Beavis, I. C. (1988) Insects and other Invertebrates in Classical Antiquity. Alden Press, Osney Mead, Oxford.

Kitchell, K. F. (2014) Animals in the Ancient World from A to Z. Routledge, Milton Park, Abingdon, Oxon.

Odontotyrannus

Variations: Arine Hayant Le Tirant, Arine Qui Het Le Tirant, Armez Hayant Le Tirant, Dentem Tyrannum, Dentirant, Dentityrannus, Dent Tyrans, Odentetiranno,  Odontatyrannum,  Odontatyrannus, Odontetiranno

odontotyrannus

The Odontotyrannus is a massive beast found in the rivers of India, whose account has been told as one of Alexander the Great’s many exploits. Its name apparently means “tooth tyrant”, but medieval reading errors led to a variety of increasingly awkward alternate names and direct translations.

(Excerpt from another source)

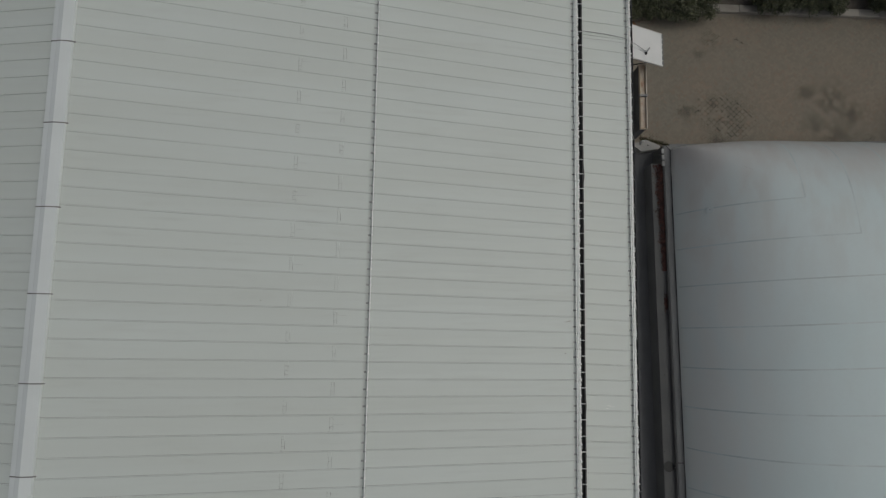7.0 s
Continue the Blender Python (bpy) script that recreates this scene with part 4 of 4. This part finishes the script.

When Alexander and his men made camp by a river, they were found by an odontotyrannus coming to the water to drink. It was enormous, large enough to swallow an elephant whole, and black in color, or otherwise with a head black as pitch. It had three horns on its head. When it saw the Macedonians, it went on a rampage, killing 26 and injuring 52 of the soldiers before it was brought down by Emendus, Duke of Arcadia.

The rhinoceros is a certain candidate as the progenitor of the odontotyrannus, as is the crocodile. Confusion with Indus worms – Indian, armed with two terrible teeth, and capable of swallowing prey whole – may have led to the name, as nowhere in its description are teeth ever mentioned.

References

Wauquelin, J., Hériché, S. ed. (2000) Les Faicts et les Conquestes d’Alexandre le Grand. Librairie Droz, Geneva.

de Xivrey, J. B. (1836) Traditions Tératologiques. L’Imprimerie Royale, Paris.